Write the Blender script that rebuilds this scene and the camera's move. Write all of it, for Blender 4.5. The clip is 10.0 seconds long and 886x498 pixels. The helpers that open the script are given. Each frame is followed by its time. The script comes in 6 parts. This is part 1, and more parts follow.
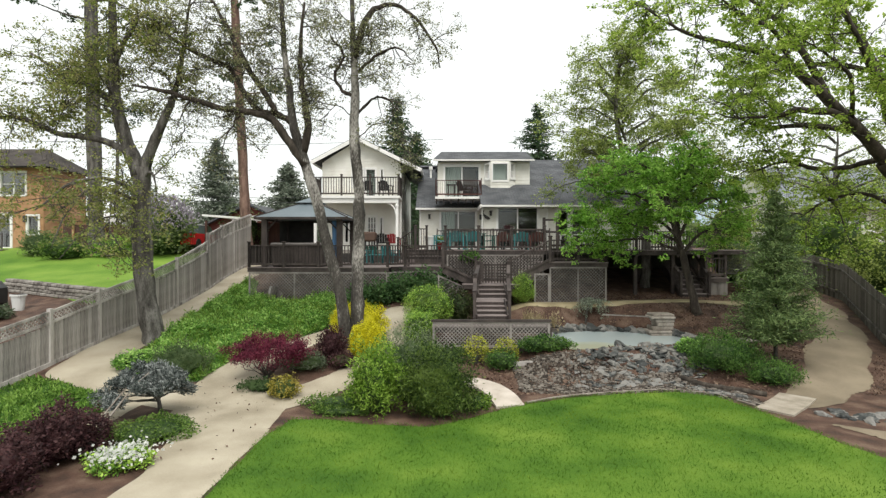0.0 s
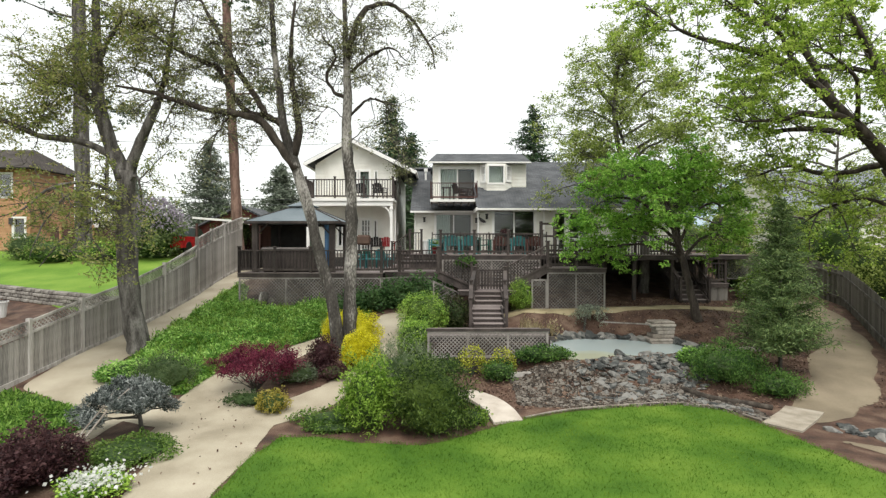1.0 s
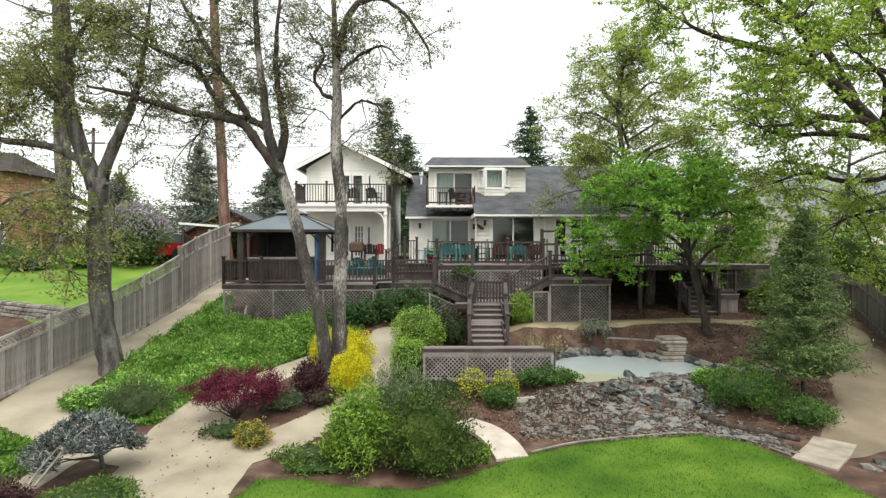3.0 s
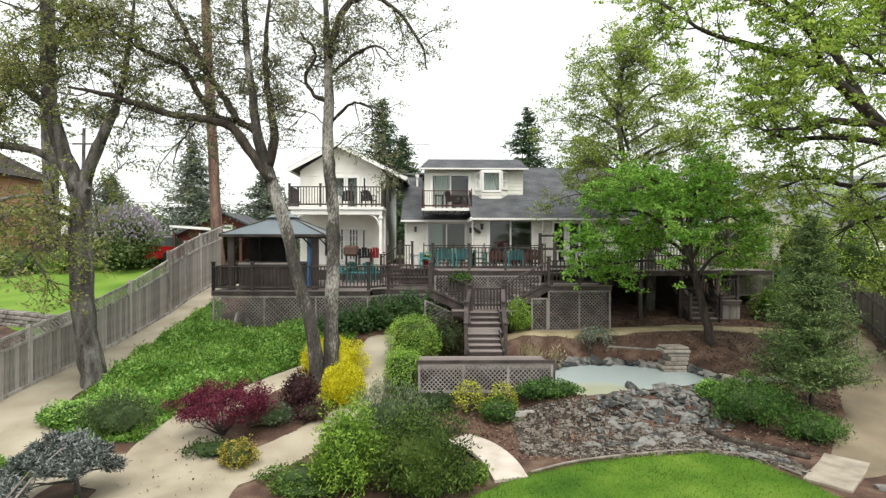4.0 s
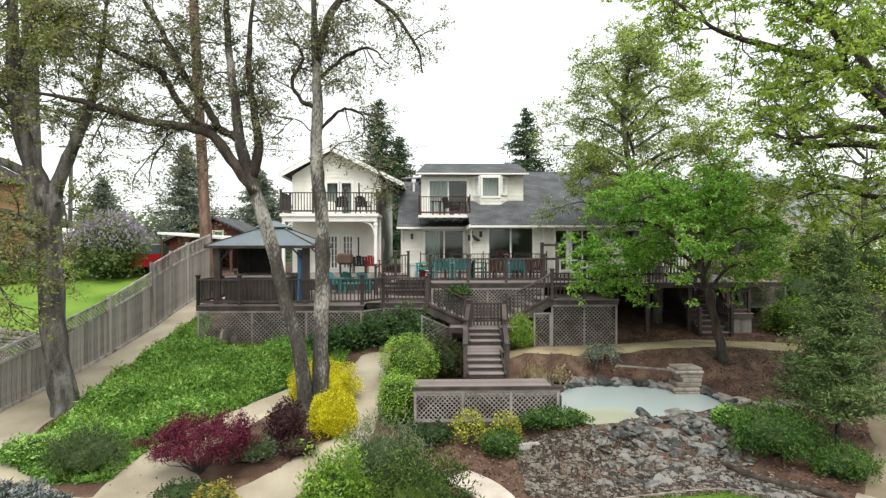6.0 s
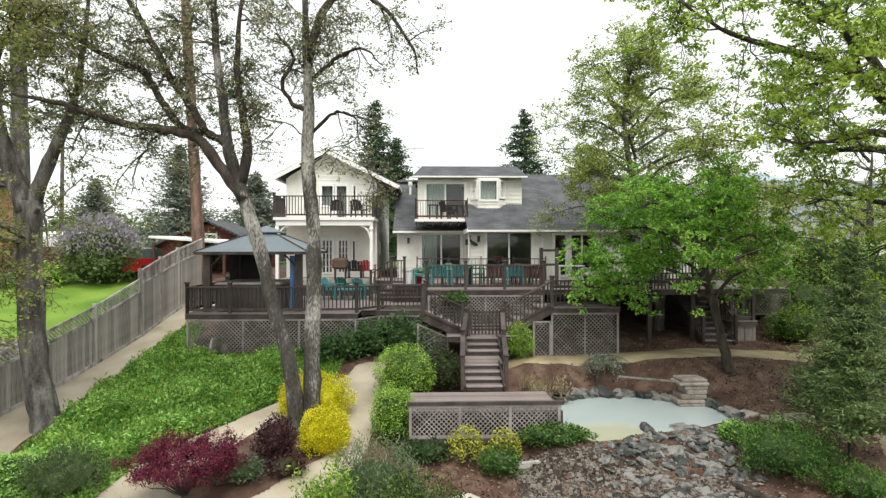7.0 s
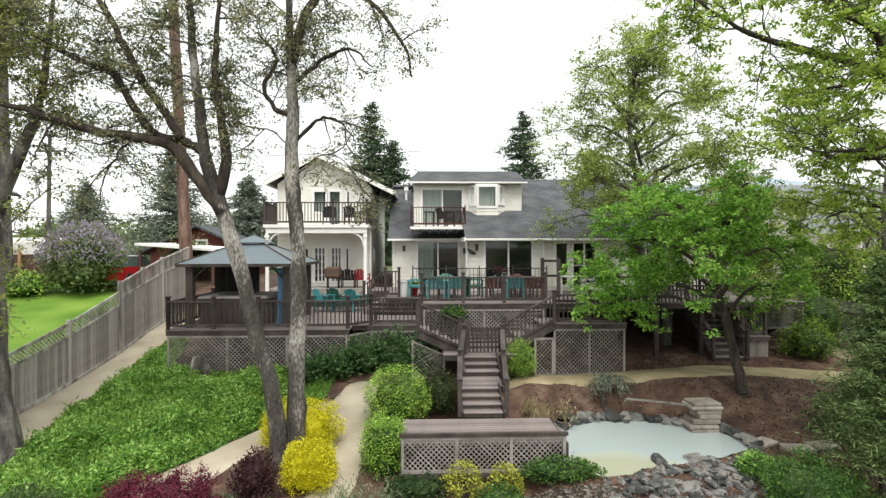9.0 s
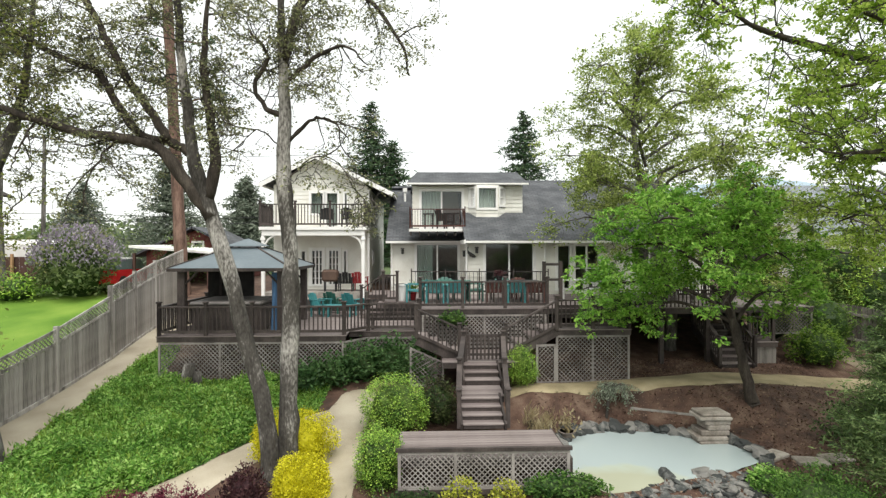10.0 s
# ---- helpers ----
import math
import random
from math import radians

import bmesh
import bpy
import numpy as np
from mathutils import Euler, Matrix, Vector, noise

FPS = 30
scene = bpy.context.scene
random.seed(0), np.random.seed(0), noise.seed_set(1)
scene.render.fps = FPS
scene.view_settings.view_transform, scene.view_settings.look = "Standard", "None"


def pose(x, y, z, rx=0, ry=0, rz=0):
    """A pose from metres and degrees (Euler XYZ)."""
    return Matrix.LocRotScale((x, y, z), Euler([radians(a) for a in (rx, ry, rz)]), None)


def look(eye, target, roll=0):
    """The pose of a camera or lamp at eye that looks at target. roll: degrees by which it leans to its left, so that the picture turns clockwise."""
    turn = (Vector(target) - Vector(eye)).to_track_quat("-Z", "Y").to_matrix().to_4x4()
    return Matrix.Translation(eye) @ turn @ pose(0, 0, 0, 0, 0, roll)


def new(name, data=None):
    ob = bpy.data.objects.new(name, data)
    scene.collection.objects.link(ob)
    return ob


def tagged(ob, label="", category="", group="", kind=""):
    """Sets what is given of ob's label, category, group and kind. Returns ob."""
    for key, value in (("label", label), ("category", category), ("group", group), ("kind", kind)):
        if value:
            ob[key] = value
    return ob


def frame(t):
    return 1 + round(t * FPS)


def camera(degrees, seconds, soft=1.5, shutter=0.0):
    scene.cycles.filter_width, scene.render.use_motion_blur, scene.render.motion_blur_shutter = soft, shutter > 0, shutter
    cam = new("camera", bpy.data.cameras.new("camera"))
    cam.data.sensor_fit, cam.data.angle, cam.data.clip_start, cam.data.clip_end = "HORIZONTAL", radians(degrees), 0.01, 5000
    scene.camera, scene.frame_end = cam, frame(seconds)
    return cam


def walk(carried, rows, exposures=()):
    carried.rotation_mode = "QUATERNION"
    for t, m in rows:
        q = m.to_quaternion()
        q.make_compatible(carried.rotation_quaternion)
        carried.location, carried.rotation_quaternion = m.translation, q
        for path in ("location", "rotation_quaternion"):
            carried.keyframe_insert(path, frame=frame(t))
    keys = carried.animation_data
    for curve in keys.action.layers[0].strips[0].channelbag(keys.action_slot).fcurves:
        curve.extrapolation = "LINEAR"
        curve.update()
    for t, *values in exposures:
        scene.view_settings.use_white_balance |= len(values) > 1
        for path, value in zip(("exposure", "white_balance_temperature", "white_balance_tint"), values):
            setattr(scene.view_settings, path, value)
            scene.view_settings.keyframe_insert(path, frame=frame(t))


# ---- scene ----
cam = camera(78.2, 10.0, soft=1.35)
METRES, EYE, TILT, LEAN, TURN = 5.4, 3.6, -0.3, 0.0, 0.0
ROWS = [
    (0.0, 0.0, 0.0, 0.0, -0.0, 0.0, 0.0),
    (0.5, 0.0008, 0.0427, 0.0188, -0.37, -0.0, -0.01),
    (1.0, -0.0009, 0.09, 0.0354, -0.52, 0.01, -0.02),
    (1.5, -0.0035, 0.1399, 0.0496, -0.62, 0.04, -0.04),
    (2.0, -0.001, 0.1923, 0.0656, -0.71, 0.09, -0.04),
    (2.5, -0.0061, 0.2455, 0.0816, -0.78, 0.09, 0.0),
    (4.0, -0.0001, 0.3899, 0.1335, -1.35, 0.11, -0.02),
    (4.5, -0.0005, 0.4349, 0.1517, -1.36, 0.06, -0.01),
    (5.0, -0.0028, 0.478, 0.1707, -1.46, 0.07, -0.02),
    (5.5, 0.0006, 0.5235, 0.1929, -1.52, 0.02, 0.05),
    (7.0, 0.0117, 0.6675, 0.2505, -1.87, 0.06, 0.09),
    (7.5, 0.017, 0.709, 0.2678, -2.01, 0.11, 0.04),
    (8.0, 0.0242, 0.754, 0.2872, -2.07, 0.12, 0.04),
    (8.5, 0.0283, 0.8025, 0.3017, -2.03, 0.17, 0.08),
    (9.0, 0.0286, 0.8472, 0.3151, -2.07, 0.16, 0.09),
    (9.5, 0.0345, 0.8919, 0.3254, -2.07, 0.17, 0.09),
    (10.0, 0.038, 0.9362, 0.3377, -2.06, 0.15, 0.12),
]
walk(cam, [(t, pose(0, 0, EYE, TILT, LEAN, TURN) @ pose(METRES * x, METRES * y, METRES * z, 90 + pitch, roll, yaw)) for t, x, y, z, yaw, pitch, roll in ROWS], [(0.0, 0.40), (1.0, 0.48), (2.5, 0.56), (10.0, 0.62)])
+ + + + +
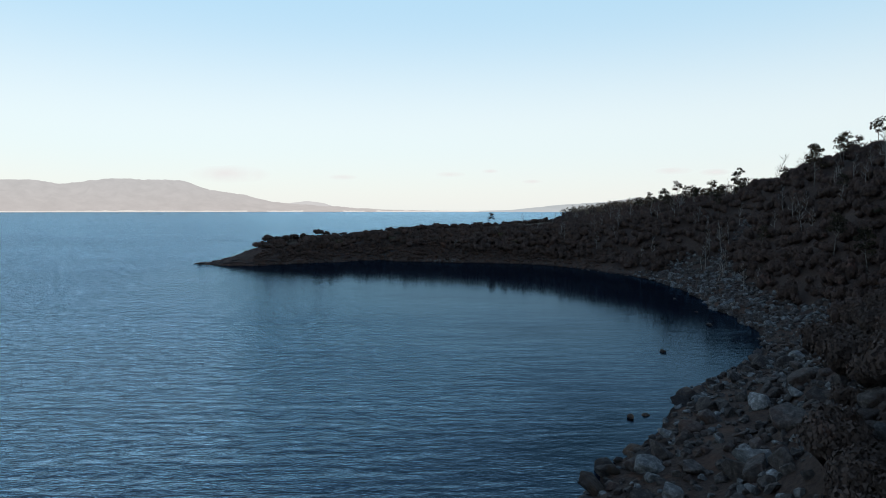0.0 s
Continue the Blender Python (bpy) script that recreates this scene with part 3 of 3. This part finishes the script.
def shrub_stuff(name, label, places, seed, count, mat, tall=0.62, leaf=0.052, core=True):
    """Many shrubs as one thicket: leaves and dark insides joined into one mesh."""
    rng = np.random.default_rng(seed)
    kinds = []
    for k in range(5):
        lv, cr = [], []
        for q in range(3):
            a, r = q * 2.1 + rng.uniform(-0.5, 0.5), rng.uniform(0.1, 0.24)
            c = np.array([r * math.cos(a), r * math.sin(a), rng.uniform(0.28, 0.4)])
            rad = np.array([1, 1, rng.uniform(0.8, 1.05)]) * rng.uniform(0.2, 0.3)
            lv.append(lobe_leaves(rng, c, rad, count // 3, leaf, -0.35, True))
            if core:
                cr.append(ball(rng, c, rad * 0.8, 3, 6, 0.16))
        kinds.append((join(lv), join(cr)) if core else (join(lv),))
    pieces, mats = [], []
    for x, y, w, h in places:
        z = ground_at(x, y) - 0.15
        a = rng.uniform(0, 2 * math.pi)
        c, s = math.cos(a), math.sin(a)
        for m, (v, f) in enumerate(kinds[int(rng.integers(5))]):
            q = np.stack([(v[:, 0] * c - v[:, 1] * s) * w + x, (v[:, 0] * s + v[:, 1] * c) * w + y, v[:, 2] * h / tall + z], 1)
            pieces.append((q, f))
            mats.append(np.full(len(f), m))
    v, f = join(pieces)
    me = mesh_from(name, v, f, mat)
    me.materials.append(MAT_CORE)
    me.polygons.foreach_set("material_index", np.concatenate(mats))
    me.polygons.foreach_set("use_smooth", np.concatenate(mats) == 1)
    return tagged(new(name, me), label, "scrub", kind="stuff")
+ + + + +
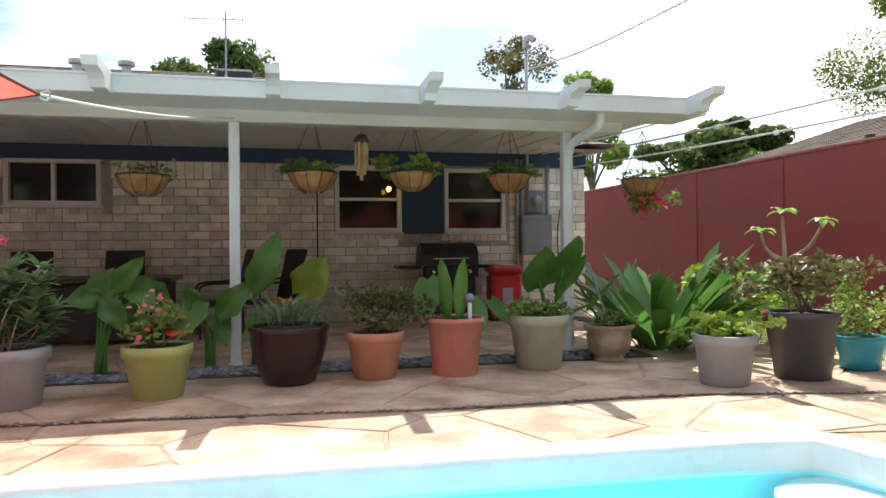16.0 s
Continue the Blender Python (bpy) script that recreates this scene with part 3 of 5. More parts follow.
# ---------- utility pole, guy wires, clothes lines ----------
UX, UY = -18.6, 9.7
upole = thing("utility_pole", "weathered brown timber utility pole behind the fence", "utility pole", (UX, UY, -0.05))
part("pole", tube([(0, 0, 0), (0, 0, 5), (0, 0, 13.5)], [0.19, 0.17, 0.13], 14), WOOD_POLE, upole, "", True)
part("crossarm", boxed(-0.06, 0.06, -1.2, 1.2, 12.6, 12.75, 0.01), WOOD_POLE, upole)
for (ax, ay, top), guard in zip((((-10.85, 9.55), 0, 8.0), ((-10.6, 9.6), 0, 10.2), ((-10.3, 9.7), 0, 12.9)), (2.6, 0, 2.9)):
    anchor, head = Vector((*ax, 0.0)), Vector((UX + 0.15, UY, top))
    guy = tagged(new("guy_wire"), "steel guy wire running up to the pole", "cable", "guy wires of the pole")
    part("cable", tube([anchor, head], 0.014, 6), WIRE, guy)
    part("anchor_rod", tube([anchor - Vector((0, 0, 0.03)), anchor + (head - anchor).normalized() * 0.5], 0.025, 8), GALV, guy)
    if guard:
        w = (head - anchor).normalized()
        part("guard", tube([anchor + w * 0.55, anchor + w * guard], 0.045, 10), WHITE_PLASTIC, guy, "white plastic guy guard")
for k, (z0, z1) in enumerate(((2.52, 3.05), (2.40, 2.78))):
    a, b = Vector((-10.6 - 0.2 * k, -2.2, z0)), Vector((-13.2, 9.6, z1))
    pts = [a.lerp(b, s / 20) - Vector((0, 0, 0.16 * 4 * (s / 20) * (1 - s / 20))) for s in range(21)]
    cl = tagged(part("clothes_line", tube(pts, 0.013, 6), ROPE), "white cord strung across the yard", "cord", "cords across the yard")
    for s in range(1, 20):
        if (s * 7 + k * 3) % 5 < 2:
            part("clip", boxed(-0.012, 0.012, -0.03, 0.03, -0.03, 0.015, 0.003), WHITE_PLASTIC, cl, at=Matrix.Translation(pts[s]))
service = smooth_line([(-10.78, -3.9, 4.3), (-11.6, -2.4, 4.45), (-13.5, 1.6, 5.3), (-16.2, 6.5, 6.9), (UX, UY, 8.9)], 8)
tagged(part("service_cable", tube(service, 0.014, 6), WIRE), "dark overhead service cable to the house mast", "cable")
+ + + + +
> _Exercise brief_:
Starting at the line that contains "for curve in", set down every line up to and including the line that contains "for path, value", exactly as given, and no other line.

> _Worked solution_:
    for curve in keys.action.layers[0].strips[0].channelbag(keys.action_slot).fcurves:
        curve.extrapolation = "LINEAR"
        curve.update()
    for t, *values in exposures:
        scene.view_settings.use_white_balance |= len(values) > 1
        for path, value in zip(("exposure", "white_balance_temperature", "white_balance_tint"), values):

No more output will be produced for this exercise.